With last week's episode of AMC's Fear the Walking Dead finding our heroes shifting their focus onto this season's (and quite possibly longer than that) real big bad, those "The End is the Beginning" folks. Following up on a theory from Dakota (Zoe Colletti), Alicia (Alycia Debnam-Carey), Althea (Maggie Grace), Luciana (Danay García), and Wes (Colby Hollman) infiltrate an underground location that takes them directly into the heart of darkness. Waiting to greet them is Nick Stahl's Riley, but things quickly de-escalate from there as our survivors begin to understand just how dangerous (and far-reaching) this group is. And before the end credits rolled and we found ourselves screaming at the screen for ten more minutes, Wes would suffer a tragic loss… Al would head out to make a very important contact… and Luciana would make sure Morgan (Lennie James) understood the gravity of the situation. As for Alicia? Well, it appears she's going to learn what the true mission is directly from the top- Teddy (John Glover). So with that in mind, we're going to throw on the "MAJOR SPOILERS AHEAD!" sign and throw up a spoiler buffer image- and we'll meet you on the other side to let you know our thoughts on "The Holding."
Thank you, director K.C. Colwell and writer Channing Powell! Because after three intensely crafted episodes, this is exactly the change-of-pace episode we were wanting. This was a "fun" episode- which I know is a weird way to describe an episode that involves a doomsday-like cult, Wes killing his recently-reunited-with brother Derek (Chinaza Uche), and Alicia in the clutches of the cult's supreme leader. But I'll get to that in a minute- first, it's time to recognize the acting standouts this week.
First, props to Debnam-Carey's ability to have evolved Alicia into a character who can speak four sentences with a single glare but is more than ready to put aside "strong but silent" for a verbal smackdown every now and then. Stahl's Riley might be one of the more disturbing characters we've met in the TWD universe in quite some time. Putting across a character who preaches his philosophy in such a matter-of-fact and assumed-true way that it becomes easy to buy into whatever it is he's peddling (or shoveling), Stahl establishes an understanding with the viewer straight from the jump that it's a no-brainer why Riley is Teddy's right-hand person.
Speaking of Teddy, does anyone do "reasoned insanity with moments of rage" better than Glover? Hell, his voiceover during the opener had us wondering if maybe they're not so bad (they're bad). But Glover knows how to play devils and how important it is that they have the seductive charm to at least get the other person to pause and question their position. Do we see it working with Alicia? no, but having Glover in this role makes the possibility intriguing.

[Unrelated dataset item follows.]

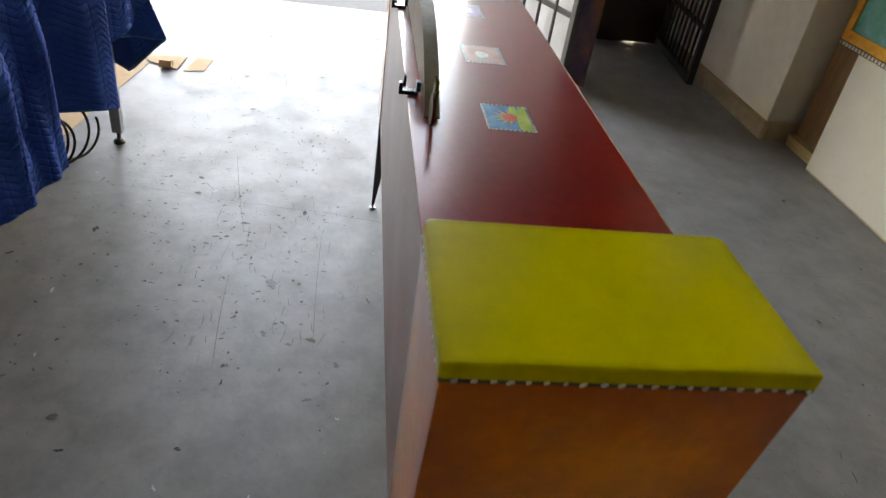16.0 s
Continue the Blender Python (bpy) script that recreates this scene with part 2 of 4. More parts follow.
WALL_TAN = plain("tan_wall_paint", (0.38, 0.31, 0.21), 0.75, scale=14, vary=0.1, bump=0.25, distance=0.003)
CEIL = plain("dark_grey_ceiling_board", (0.17, 0.16, 0.15), 0.8, scale=9, vary=0.08)
WALL_DARK = plain("bare_cream_blockwork", (0.53, 0.48, 0.4), 0.85, scale=10, vary=0.15, bump=0.4, distance=0.004)
TRIMWOOD = wooden("scuffed_pine_skirting", (0.42, 0.29, 0.15), 0, 0.6)
SKIRTING = plain("scuffed_cream_skirting", (0.34, 0.265, 0.17), 0.6, scale=14, vary=0.5, bump=0.4)
BROWNWOOD = wooden("stained_brown_board", (0.22, 0.115, 0.045), 2, 0.55)
PINEBAR = wooden("bare_pine_batten", (0.5, 0.34, 0.15), 0, 0.6)
PANEL = plain("off_white_panel", (0.5, 0.48, 0.41), 0.6, scale=8, vary=0.06, bump=0.05)
DOORBROWN = plain("dark_brown_door_paint", (0.03, 0.014, 0.011), 0.5, scale=12, vary=0.3)
GATE_BLACK = plain("black_gate_enamel", (0.014, 0.014, 0.015), 0.4, 0.2, 50, 0.4)
GATE_GREY = plain("grey_gate_frame_paint", (0.06, 0.062, 0.065), 0.45, 0.3, 40, 0.25)
SHEET = thin_sheet("white_plastic_sheet", (0.76, 0.77, 0.78))
BLUE = quilted_cloth("blue_quilted_cotton", (0.0035, 0.039, 0.205), (0.0075, 0.09, 0.39))
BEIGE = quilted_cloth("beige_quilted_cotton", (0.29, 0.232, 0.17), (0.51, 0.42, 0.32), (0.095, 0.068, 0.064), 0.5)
PALE_BIND = quilted_cloth("grey_teal_binding_cotton", (0.2, 0.24, 0.23), (0.42, 0.46, 0.44))
PALE_CLOTH = quilted_cloth("faded_pale_cotton", (0.36, 0.335, 0.245), (0.50, 0.475, 0.36), None, 0.5)
TEAL = quilted_cloth("teal_binding_cotton", (0.02, 0.12, 0.2), (0.04, 0.2, 0.3))
CARDBOARD = plain("brown_cardboard", (0.48, 0.31, 0.16), 0.8, scale=25, vary=0.14)
TUBE = plain("grey_enamelled_tube", (0.3, 0.31, 0.31), 0.4, 0.3, 40, 0.2)
TABLETOP = wooden("plywood_tabletop", (0.35, 0.22, 0.1), 0)
CABLE = plain("black_cable_rubber", (0.015, 0.015, 0.016), 0.5)
DARKSTAIN = plain("dried_dark_oil", (0.022, 0.022, 0.026), 0.55, scale=30, vary=0.5)
SCUFF = plain("grey_scuff_mark", (0.055, 0.055, 0.056), 0.7, scale=30, vary=0.5)
CHIP = plain("dusty_paint_flake", (0.45, 0.45, 0.43), 0.7, scale=90, vary=0.2)
STAIN = plain("soaked_grey_concrete", (0.10, 0.099, 0.097), 0.5, scale=60, vary=0.3, bump=0.2)
LITTER = plain("dry_leaf_litter", (0.09, 0.075, 0.06), 0.8, scale=90, vary=0.5)
def matt(name, c):
    """Dull dark plastic or rubber with almost no sheen."""
    m = plain(name, c, 0.9, vary=0.1)
    m.node_tree.nodes["Principled BSDF"].inputs["Specular IOR Level"].default_value = 0.06
    return m


CARWHITE = plain("white_car_paint", (0.48, 0.48, 0.49), 0.15, scale=4, vary=0.03, bump=0.0)
CARGREY = matt("grey_bumper_plastic", (0.024, 0.0245, 0.026))
CARDARK = matt("dark_grille_plastic", (0.006, 0.006, 0.0065))
TYRE = matt("tyre_rubber", (0.008, 0.008, 0.0085))
RIM = plain("silver_alloy_rim", (0.55, 0.55, 0.56), 0.3, 0.8)
GLASSDARK = plain("tinted_car_glass", (0.01, 0.012, 0.014), 0.05, vary=0.0, bump=0.0)
LAMPGLASS = plain("clear_lamp_glass", (0.5, 0.5, 0.52), 0.1, 0.3)
YELLOWWALL = plain("pale_yellow_render", (0.5, 0.42, 0.17), 0.85, scale=3, vary=0.06)
GRASS = plain("sunlit_grass_blades", (0.075, 0.115, 0.018), 0.7, scale=30, vary=0.4)
CANVAS_GREEN = painted("green_canvas_paint", (0.03, 0.16, 0.1), (0.06, 0.26, 0.2), (0.12, 0.3, 0.32), 0.5, 0.0, 7, 60, 0.2)
CANVAS_PALE = painted("pale_green_canvas_paint", (0.3, 0.45, 0.34), (0.45, 0.6, 0.5), (0.55, 0.66, 0.6), 0.5, 0.0, 9, 60, 0.2)
CANVAS_PINK = painted("dusty_pink_canvas_paint", (0.4, 0.2, 0.22), (0.5, 0.3, 0.32), (0.55, 0.38, 0.36), 0.5, 0.0, 9, 60, 0.2)
CANVAS_BLUE = painted("light_blue_canvas_paint", (0.2, 0.4, 0.55), (0.3, 0.5, 0.68), (0.4, 0.58, 0.7), 0.5, 0.0, 9, 60, 0.2)
FRAME_ORANGE = painted("orange_frame_paint", (0.45, 0.16, 0.02), (0.6, 0.26, 0.03), (0.66, 0.34, 0.05), 0.45, 0.1, 12)
BOARD_PURPLE = painted("purple_orange_board_paint", (0.05, 0.035, 0.09), (0.12, 0.07, 0.1), (0.42, 0.17, 0.03), 0.5, 0.0, 3.5)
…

But this was Hollman's episode, working with writer Powell's words to present the best, most well-rounded view of Wes yet. Because it felt real- all of it. From how he reacted to seeing his once-thought-dead brother alive, to the horror and disgust he felt after learning what Derek had done, to the heartbreak of knowing that his brother would choose Teddy over anyone- even his own brother. And while we're certain that Derek's death at his hands (total self-defense) will continue to haunt him down the road, I also respected how Wes held onto the beliefs he once shared with his brother and wouldn't allow Derek to try to rationalize them away- some of the most impactful moments this round came when Wes was forcing Derek to face what he had done- to acknowledge the lives he had taken. If this doesn't earn Hollman series regular status in the seventh season (assuming Wes lives) then I don't know what is.

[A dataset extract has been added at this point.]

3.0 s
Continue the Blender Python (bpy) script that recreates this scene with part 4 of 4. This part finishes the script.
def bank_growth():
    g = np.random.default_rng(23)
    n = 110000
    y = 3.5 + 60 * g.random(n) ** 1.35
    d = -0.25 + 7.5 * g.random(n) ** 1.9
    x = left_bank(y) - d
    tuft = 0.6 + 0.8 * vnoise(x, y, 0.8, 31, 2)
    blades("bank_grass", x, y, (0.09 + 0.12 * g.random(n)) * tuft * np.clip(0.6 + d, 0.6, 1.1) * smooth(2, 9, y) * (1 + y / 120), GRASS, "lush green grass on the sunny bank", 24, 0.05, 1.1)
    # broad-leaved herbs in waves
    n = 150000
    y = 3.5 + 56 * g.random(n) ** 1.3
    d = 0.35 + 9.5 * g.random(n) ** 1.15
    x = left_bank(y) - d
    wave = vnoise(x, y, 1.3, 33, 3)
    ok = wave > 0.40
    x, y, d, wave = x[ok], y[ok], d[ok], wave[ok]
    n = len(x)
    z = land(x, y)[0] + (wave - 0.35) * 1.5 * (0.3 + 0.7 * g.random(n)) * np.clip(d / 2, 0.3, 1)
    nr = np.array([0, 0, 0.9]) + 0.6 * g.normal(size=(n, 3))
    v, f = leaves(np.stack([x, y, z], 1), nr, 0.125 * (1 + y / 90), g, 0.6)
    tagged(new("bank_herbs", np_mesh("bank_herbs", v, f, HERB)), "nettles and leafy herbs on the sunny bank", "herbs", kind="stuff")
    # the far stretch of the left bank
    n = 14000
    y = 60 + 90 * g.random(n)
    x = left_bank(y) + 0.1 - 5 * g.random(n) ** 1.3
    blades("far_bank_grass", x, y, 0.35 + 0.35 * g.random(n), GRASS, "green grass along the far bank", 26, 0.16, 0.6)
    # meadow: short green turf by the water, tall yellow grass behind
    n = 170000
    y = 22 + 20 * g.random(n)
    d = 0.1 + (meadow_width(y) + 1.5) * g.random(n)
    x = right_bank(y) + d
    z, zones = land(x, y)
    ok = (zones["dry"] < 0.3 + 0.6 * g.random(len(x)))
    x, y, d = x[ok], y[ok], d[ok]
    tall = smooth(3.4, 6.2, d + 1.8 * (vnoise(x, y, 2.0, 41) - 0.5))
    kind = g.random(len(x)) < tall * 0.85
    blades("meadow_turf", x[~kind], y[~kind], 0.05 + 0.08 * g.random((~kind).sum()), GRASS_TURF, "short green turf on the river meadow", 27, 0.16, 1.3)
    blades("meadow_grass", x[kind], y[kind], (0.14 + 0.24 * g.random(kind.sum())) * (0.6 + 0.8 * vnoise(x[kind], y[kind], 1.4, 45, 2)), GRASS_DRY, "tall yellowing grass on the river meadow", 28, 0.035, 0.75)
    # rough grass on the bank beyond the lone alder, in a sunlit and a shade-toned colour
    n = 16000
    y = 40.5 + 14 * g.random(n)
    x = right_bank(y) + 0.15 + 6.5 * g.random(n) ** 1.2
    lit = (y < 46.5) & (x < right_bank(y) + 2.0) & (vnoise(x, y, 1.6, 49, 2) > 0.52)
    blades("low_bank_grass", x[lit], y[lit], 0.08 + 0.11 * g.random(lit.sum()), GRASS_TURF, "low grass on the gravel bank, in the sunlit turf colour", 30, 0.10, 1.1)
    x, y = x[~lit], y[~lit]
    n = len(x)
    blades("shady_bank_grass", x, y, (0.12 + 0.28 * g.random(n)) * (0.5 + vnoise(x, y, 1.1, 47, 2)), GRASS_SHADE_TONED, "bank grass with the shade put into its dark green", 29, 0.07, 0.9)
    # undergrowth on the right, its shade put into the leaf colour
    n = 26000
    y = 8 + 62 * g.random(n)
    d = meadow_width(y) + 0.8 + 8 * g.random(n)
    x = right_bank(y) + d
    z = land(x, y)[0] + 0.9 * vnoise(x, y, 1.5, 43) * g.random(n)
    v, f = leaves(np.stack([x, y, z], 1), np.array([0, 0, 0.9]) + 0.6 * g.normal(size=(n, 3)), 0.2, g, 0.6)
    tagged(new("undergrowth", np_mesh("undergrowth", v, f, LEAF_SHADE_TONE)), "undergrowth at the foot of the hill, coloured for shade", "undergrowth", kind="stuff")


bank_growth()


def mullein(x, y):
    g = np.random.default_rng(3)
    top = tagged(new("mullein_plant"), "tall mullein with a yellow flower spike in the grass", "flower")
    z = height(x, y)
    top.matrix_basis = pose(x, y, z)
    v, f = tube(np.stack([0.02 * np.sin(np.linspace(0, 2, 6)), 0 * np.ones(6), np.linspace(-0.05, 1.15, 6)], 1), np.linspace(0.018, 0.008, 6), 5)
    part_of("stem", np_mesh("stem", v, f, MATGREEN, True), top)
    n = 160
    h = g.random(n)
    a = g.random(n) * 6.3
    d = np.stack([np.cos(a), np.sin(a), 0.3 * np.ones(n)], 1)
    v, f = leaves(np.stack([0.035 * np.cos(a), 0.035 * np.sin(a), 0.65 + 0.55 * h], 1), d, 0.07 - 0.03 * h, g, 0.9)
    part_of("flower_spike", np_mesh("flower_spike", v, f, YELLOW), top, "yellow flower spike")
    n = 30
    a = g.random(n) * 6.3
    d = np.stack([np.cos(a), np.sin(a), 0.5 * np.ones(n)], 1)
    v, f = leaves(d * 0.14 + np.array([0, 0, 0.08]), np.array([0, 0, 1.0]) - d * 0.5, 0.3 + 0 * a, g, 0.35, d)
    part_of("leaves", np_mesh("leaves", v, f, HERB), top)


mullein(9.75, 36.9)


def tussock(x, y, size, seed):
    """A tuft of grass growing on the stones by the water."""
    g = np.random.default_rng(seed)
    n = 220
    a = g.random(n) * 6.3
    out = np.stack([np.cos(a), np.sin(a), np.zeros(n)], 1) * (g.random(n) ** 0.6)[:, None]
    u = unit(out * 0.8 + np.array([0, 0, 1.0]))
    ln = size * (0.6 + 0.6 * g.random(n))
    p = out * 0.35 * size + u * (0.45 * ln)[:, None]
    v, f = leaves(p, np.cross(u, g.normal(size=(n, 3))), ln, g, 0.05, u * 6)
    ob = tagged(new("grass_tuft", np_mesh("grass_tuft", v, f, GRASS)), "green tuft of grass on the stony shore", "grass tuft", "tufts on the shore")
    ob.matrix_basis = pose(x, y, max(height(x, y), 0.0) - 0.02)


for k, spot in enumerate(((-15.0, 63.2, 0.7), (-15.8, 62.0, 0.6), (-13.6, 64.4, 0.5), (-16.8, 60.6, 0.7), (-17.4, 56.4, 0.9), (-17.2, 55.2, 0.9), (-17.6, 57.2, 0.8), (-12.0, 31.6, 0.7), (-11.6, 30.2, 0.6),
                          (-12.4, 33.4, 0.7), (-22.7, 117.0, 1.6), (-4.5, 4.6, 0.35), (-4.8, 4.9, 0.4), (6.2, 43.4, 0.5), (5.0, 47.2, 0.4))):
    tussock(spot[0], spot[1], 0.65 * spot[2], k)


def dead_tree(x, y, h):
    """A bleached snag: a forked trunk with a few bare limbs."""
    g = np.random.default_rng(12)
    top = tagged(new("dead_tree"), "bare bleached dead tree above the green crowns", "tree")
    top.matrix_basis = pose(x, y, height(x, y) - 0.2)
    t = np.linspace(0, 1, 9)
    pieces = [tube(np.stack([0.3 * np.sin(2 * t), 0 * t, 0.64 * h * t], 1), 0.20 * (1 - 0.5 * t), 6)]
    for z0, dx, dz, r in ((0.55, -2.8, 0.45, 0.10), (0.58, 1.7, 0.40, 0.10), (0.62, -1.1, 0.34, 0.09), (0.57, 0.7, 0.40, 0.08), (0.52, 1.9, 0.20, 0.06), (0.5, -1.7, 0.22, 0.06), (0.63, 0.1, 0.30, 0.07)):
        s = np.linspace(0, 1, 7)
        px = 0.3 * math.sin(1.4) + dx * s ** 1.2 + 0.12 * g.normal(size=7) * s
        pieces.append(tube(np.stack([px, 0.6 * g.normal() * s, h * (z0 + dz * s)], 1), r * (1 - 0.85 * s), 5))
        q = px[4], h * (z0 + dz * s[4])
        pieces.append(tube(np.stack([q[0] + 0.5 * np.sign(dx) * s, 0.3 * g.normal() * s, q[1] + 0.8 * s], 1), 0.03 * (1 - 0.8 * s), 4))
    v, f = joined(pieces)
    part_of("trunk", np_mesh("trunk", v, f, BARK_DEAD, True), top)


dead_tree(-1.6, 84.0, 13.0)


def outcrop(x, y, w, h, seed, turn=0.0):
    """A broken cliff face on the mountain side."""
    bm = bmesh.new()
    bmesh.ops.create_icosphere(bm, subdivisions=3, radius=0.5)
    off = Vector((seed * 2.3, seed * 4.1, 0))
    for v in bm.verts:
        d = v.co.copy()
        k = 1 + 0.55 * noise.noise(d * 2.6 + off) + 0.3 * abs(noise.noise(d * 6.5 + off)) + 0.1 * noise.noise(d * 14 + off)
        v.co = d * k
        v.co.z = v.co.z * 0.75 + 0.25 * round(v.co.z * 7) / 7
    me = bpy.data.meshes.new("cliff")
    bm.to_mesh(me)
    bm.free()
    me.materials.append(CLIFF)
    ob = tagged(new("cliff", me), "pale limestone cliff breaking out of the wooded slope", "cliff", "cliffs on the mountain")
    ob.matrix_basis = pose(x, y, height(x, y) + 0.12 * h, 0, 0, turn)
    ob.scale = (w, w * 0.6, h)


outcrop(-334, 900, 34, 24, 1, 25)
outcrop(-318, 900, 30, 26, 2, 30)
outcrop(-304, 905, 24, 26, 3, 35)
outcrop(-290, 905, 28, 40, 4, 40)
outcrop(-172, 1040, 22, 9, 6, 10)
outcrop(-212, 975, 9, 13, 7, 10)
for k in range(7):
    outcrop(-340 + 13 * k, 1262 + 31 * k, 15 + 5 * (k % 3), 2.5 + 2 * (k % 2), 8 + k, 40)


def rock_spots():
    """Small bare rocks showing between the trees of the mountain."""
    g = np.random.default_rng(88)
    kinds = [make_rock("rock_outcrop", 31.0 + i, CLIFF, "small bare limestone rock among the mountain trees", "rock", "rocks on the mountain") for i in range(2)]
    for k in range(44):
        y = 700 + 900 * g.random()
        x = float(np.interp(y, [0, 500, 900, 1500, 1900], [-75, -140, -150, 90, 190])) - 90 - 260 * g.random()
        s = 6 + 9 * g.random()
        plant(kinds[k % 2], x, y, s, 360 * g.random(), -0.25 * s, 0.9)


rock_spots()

Now for the "fun" part because this was where my inner-TWD fanboy came out because there's nothing better than a "big bad" so big and so bad that it's potentially going to connect all three shows in the WD universe. In a movie that reminded me a bit of how American Horror Story connected all of the seasons in a simple, direct way during AHS 1984, Al and Wes learn after going through Derek's stuff that Teddy's folks have been attacking settlements for some time now and that they have a very broad reach- and that reach has included some CRM settlements. Yup, mind blown. And that's why this episode was so "fun" and was sorely needed after three emotional gut punches in a row- because now i's turned the season into an interactive experience. Let the Charlie Kelly-It's Always Sunny in Philadelphia conspiracy boards begin- and props to the showrunners and writers for not exaggerating when they teased that this could be the biggest danger any series has ever faced.
So what's the group's game plan? I'm thinking live underground and set off a nuclear device on the surface to go scorched earth. So how do they know about Morgan Jones? Sorry, Grace (Karen David)- my money's on you having sold out Morgan since what? The fourth season? A steady stream of intel gave them all they needed to know about him- but how much of an advantage is it? And while all of this is going on Al's taking off to see if she can make contact with CRM via Isabel (Sydney Lemmon)- will the enemy of my enemy truly prove to be a friend? Who knows? And that's what I loved about "The Holding"- questions brought answers that brought more questions, leaving us feeling both satisfied and counting down the days until the next chapter.